**DIRECTIVE**
The listing below begins with the first line you should copy; stop after the line containing "rows = np.asarray(sorted(rows), float)", and drop every picture.

**DATA**

───

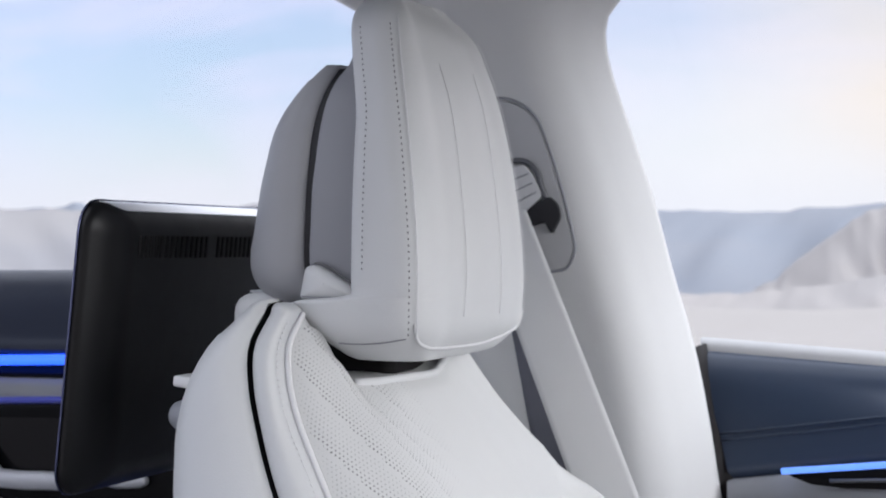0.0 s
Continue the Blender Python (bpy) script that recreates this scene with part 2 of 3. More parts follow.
def table(rows):
    """Columns against the first one, smoothly interpolated."""
    rows = np.asarray(sorted(rows), float)

    def value(z, col):
        dz = np.diff(rows[:, 0])
        sl = np.diff(rows[:, col]) / dz
        tan = np.concatenate([[sl[0]], (sl[1:] + sl[:-1]) / 2, [sl[-1]]])
        i = int(np.clip(np.searchsorted(rows[:, 0], z) - 1, 0, len(dz) - 1))
        h = dz[i]
        t = np.clip((z - rows[i, 0]) / h, 0, 1)
        return ((2 * t ** 3 - 3 * t ** 2 + 1) * rows[i, col] + (t ** 3 - 2 * t ** 2 + t) * h * tan[i]
                + (3 * t ** 2 - 2 * t ** 3) * rows[i + 1, col] + (t ** 3 - t ** 2) * h * tan[i + 1])
    return value


def grid_mesh(name, g, closed=False, caps=False, perf=None, folds=None, level=False):
    """A mesh over the grid of points g[row][column], with a map in metres."""
    R, C = g.shape[:2]
    verts = [tuple(v) for v in g.reshape(-1, 3)]
    faces = []
    for r in range(R - 1):
        for c in range(C if closed else C - 1):
            d = (c + 1) % C
            faces.append((r * C + c, r * C + d, (r + 1) * C + d, (r + 1) * C + c))
    if caps:
        faces += [tuple(range(C))[::-1], tuple((R - 1) * C + c for c in range(C))]
    me = bpy.data.meshes.new(name)
    me.from_pydata(verts, [], faces)
    du = np.concatenate([np.zeros((R, 1)), np.cumsum(np.linalg.norm(np.diff(g, axis=1), axis=2), axis=1)], axis=1)
    dv = np.concatenate([np.zeros((1, C)), np.cumsum(np.linalg.norm(np.diff(g, axis=0), axis=2), axis=0)], axis=0)
    du = du - du[:, C // 2:C // 2 + 1]
    dv = dv - dv[-1:, :]
    if folds is not None:
        # counted sideways from the nearest fold, and upwards along it
        rows_, h = np.arange(R), C // 2
        base, side = np.zeros_like(du), np.zeros_like(dv)
        for r in rows_:
            for cols, sign in ((slice(0, h), -1), (slice(h, C), 1)):
                base[r, cols] = np.interp(sign * folds[r], g[r, cols, 1], du[r, cols])
                side[r, cols] = np.interp(sign * folds[r], g[r, cols, 1], dv[r, cols])
        du, dv = du - base, side
    if level:
        dv = g[:, :, 2]
    uv = np.stack([du, dv], axis=2).reshape(-1, 2)
    layer = me.uv_layers.new(name="metres")
    idx = np.zeros(len(me.loops), dtype=np.int32)
    me.loops.foreach_get("vertex_index", idx)
    layer.data.foreach_set("uv", uv[idx].ravel())
    if perf is not None:
        a = me.attributes.new("perf", "FLOAT", "POINT")
        a.data.foreach_set("value", np.asarray(perf, float).ravel())
    return me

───

**TASK OUTPUT**
0.0 s
Continue the Blender Python (bpy) script that recreates this scene with part 2 of 3. More parts follow.
def table(rows):
    """Columns against the first one, smoothly interpolated."""
    rows = np.asarray(sorted(rows), float)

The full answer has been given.